Ghana’s vibrant broadcast media landscape has some of the most result-oriented community radio stations in Africa. There are more than 12 very serious community radio stations in Ghana making impact in rural areas in the country. One of the leading community radio stations in Ghana is Radio Ada. This station has been broadcasting since 1999.
Radio Ada is one of four stations that took part in a unique project that explored the use of radio programmes to provide rural farmers with agriculture information and education. The project which was called; African Farm Radio Research Initiative (AFRRI) was launched in 2007 by Farm Radio International, with support from the foundation. (Source:http://www.flickr.corn/l photos/gatesfoundation/5097568295/).
Radio Ada is a community radio station that works to enable marginalised communities and groups in Ghana to do the following: generate and share their knowledge and experience; participate in discourse and decision-making; develop the richness of their culture; and strengthen their communities as part of the national and global family. The station also works to promote culture, identity, and community by broadcasting in the local language, addressing family and marriage issues, and creating a forum for community members to announce communal activities.
Radio Ada is located in Ada in the Dangme East District, southeastern Ghana and broadcasts to four Dangme-speaking districts which cover a population of approximately 600,000 people of whom 60% are non-literate. The radio staff is comprised of approximately 50 full-time and part-time volunteers, all of whom come from the four Dangme districts. Commit.com provides an indepth analysis of how Radio Ada operates as presented below;
According to Radio Ada, their approach to broadcasting is participatory and grounded in the needs and identities of the Dangme-speaking audience. The station’s programmes are developed and produced with the active participation of people in the respective communities. Radio Ada also uses a broadcasting technique called “narrowcasting” to reach the different occupation-based groups within the four Dangme Districts. The occupation-based groups are comprised of farmers, fishermen, fishmongers who are exclusively women, breadmakers, taxi drivers, and tailors. Each week, a 30-minute radio programme is recorded with the specific occupation-based group and then re-broadcast later in the week. These groups determine the content of their own programmes and act as co-producers. For example, Radio Ada has created opportunities for voice and dialogue amongst fishermen and women fishmongers. The fishmonger programme producer would visit a different fishing community each week, gather together the fishmongers from that community to ask them questions about their fish smoking work, and facilitate a discussion on issues of importance to them. A 30-minute version of the discussion is later broadcast on Radio Ada. The fishmongers are therefore communicating with the men in their community, and men from all communities are listening to the women over the airwaves.

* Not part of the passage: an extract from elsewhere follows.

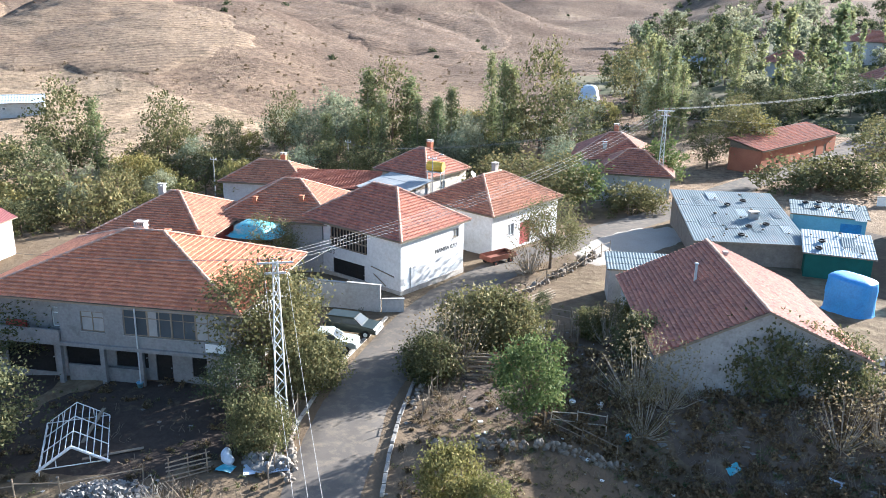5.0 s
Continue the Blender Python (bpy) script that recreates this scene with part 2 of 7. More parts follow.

In a bid to involve and ensure a community voice in its operations, Radio Ada has trained about 500 people in various broadcast skills, which include programme recording, producing and delivering the news, marketing, music programming, and programming on conflict prevention.
As part of its programming, Radio Ada also tackled the poor treatment of physically challenged people through the “Advocacy through Radio” project. This was an initiative financed by the Danish International Development Agency (DANIDA), which, according to organisers, contributed significantly to changing attitudes towards the disabled in the communities.
The station also plays a role in conflict resolution in the community. The station gives the community the space and opportunity to talk about burning issues that create conflict and to resolve their problems peacefully. For example, Radio Ada has resolved conflicts over cultural issues between churches and traditional worshippers in the district.
According to Radio Ada, community radio can play an important role in poverty reduction. Access to voice, information, and knowledge is vital in facilitating poverty reduction and sustainable human development, as voicelessness is a key dimension of poverty and exclusion. For many, Radio Ada is the only source of information; they have no television and more than 50% of the 600,000 in the station’s broadcast range are illiterate. Community radio is also being used in the effort to create national functional literacy.
Research suggests that through Radio Ada’s advice programmes, husbands and wives in Anyakpor are learning how to communicate and respect each other, which is helping to reduce household quarrelling and abuse. For example, men are learning to share money with their wives and learning how to explain to their wives that they have no money to share with them. They are realising that they should discuss problems with their wives rather than becoming angry and resorting to abuse. Women are learning how to respect their husbands, but also how to offer critical advice or approach them for help.